Cross to basketball. For years the three-pointer was treated as a gimmick, a desperation heave. Then Stephen Curry and the Warriors decided the maths said otherwise and started bombing from range with a straight face. Purists moaned that he was “ruining basketball.” Today the entire NBA is built on the shot he legitimised. The critics didn’t stop him — they eventually copied him.
And in tennis, everyone “knew” you served, came in, and volleyed. Then Björn Borg and the baseline generation that followed proved you could win by staying back and out-lasting anyone. The serve-and-volley orthodoxy that had ruled for decades quietly died. Trends don’t defend themselves; someone bold always comes along and asks the question no one else will.
Even Formula 1 has its heretic — Colin Chapman at Lotus, whose mantra was “simplify, then add lightness.” Rivals thought his cars were flimsy toys. He kept winning championships and reinvented what a racing car even was.
Now put McCullum in that company, because that’s exactly where he belongs. Bazball is Fosbury turning his back to the bar. It’s Cruyff losing the final and winning the argument. It’s Curry taking a “bad” shot until it became the only shot in town.
And will the critics cry? Of course they will. Critics always cry. Every time someone goes against the grain, there’s a queue waiting to say “I told you so” the moment a plan wobbles. But let me call out the part that genuinely deserves calling out — what McCullum did for individuals like Joe Root and Harry Brook was phenomenal. He freed Root to play the cricket of his life, and he handed Brook a licence to be fearless from the very first ball. That’s not luck. That’s a leader who understood men, not just methods.
And that’s the real McCullum, isn’t it? The same character he showed as a player — walk your own path, back your instinct, stick to what you believe is right for you and your team, and let the scoreboard chatter follow. He didn’t blink under the odds. He doubled down.
Here’s the bit that so often gets missed: at least England had a plan. A team plan. A culture. A shared belief. No other side in world cricket attempted the unthinkable — they watched from the sidelines, took the safe route, and quietly hoped it wouldn’t work. It all depends on how you look at it. Perspective is everything. And through that lens, you see exactly what Brendon stood for.

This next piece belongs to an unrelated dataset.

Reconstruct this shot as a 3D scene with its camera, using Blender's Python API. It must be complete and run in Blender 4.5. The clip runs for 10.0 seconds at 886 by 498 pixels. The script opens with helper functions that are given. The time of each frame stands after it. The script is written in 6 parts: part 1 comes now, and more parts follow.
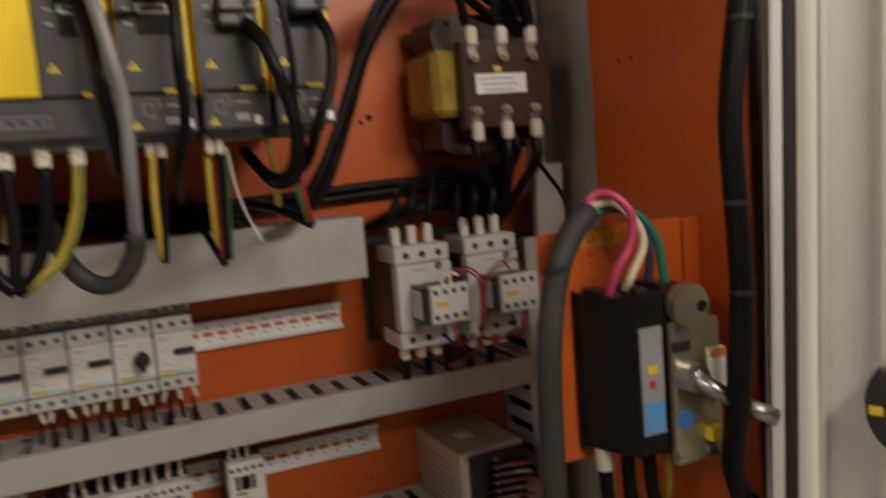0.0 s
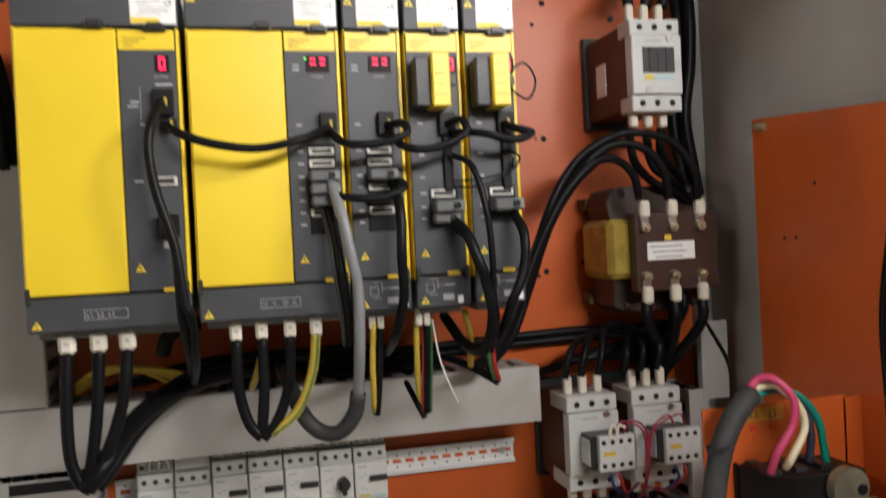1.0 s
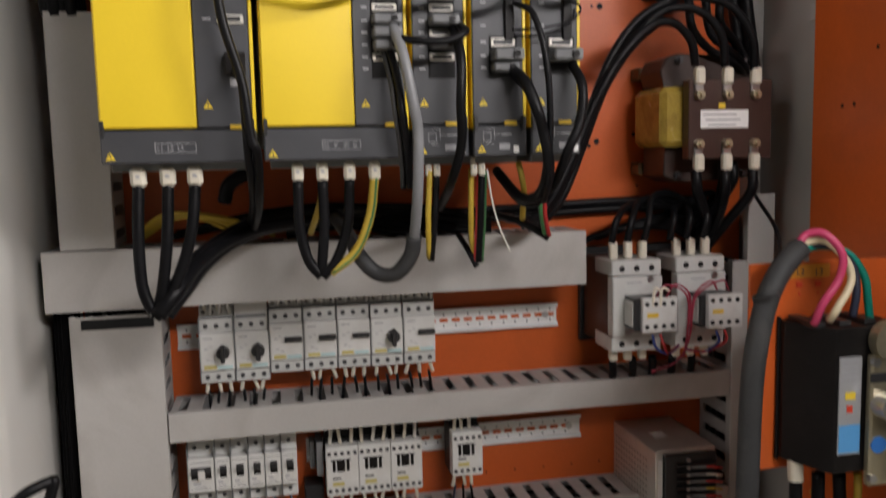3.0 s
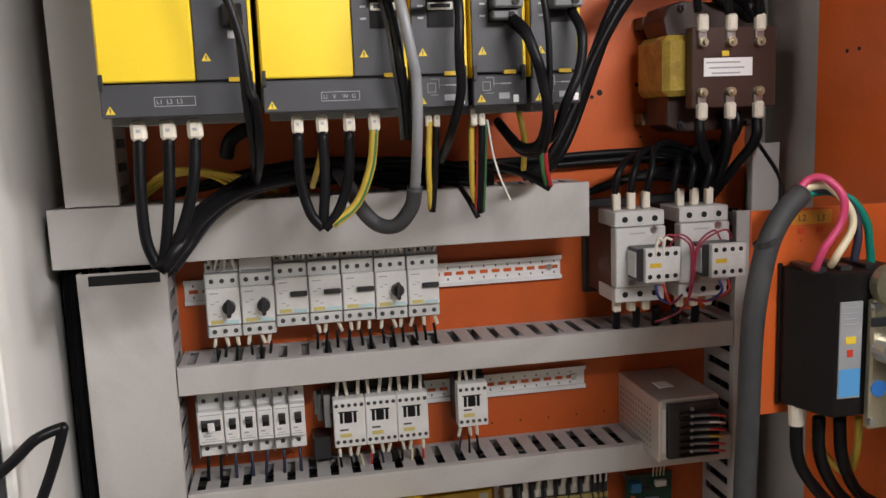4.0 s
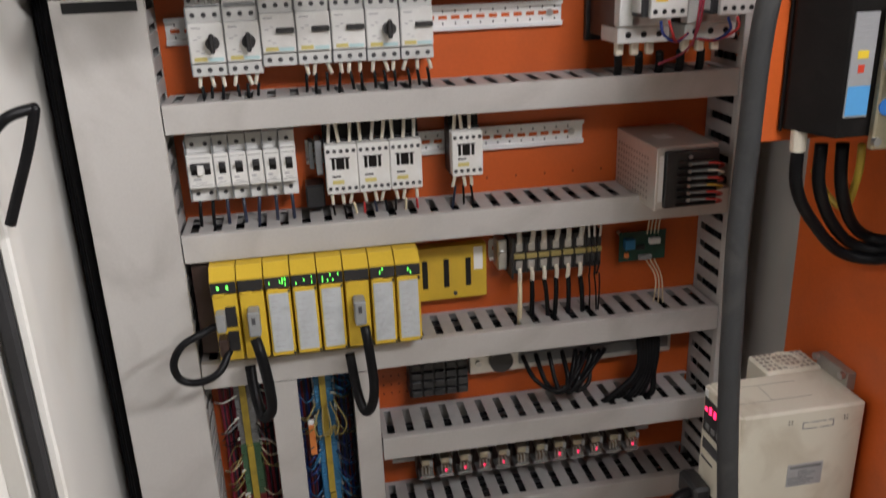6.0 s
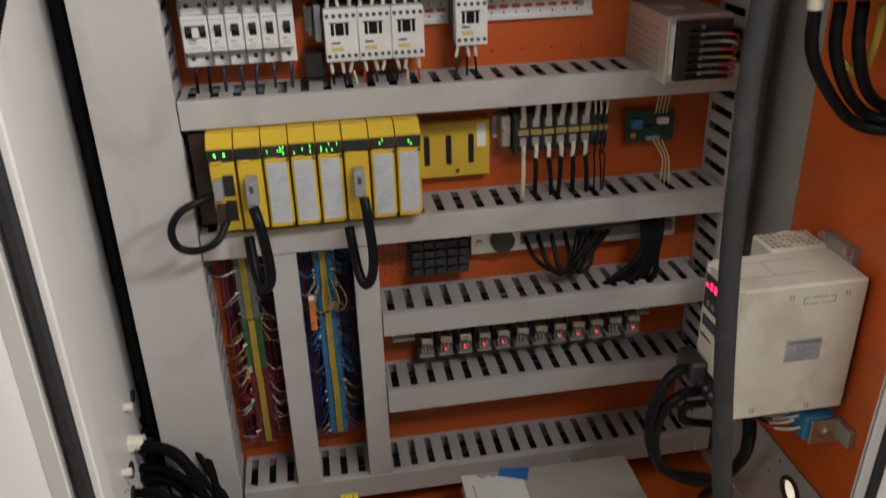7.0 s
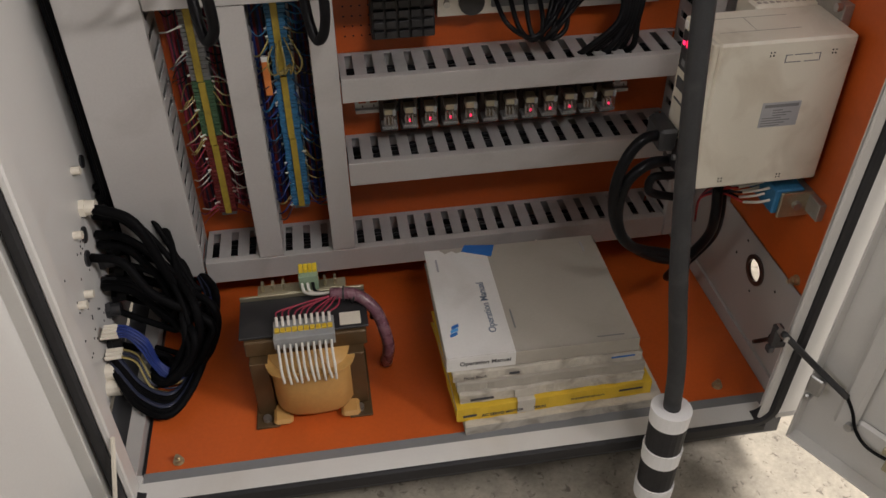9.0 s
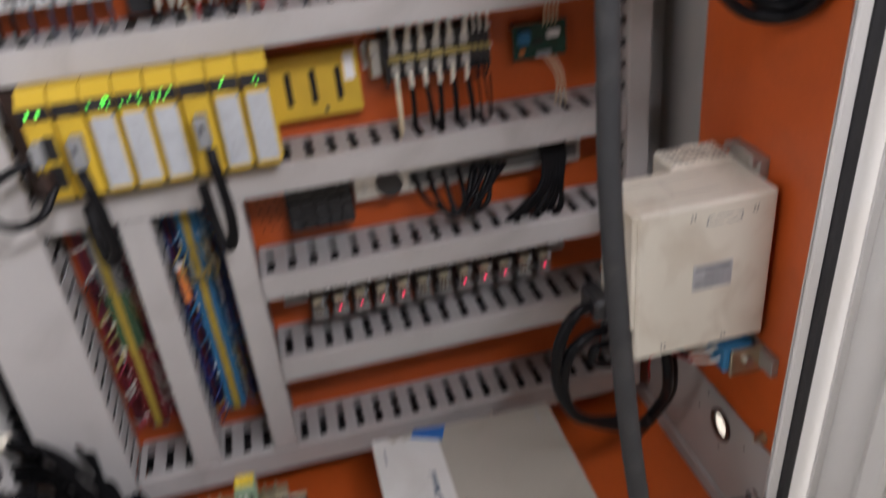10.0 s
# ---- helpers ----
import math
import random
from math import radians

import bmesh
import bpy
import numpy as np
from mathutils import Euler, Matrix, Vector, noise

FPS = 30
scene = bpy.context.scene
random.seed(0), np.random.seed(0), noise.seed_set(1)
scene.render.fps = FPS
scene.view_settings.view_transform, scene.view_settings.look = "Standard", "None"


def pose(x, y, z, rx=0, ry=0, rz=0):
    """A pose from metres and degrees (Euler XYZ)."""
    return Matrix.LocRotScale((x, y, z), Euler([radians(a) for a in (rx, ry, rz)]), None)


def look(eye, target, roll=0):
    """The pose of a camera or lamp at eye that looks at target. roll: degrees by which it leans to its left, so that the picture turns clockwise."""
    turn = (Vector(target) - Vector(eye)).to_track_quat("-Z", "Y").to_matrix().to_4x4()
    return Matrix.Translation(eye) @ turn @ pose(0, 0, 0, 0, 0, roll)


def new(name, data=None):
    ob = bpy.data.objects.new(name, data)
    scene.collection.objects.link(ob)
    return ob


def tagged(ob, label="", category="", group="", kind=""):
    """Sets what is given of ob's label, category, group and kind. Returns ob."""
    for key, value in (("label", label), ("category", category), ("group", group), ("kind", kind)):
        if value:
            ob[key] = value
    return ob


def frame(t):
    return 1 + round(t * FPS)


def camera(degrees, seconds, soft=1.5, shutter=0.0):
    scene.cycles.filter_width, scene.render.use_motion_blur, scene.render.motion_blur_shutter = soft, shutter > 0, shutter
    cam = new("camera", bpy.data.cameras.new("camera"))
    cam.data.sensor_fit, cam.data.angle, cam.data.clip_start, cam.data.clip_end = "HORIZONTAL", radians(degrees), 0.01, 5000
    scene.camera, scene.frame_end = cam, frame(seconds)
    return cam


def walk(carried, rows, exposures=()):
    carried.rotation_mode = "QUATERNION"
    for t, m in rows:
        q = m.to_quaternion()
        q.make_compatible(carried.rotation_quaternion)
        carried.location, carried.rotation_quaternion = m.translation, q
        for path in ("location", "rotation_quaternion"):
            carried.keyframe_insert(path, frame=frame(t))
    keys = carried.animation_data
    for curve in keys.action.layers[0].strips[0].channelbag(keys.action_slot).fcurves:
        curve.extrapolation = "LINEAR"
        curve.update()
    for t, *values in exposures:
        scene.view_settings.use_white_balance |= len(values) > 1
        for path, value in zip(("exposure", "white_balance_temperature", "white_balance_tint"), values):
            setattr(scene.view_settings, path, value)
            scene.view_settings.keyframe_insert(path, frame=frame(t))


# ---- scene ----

The best part of the whole story? The ECB bought the idea. They didn’t flinch, didn’t water it down, didn’t reach for the panic button at the first bad week. England stuck their neck out and committed. These were no longer the timid Poms of yesteryear, playing not to lose. This was something new. Something bold.
Something refreshing.
Say what you want about the results. Cricket is richer for Bazball. And the game owes Brendon McCullum a quiet thank you — for reminding us all that Test cricket, at its best, should make your heart race.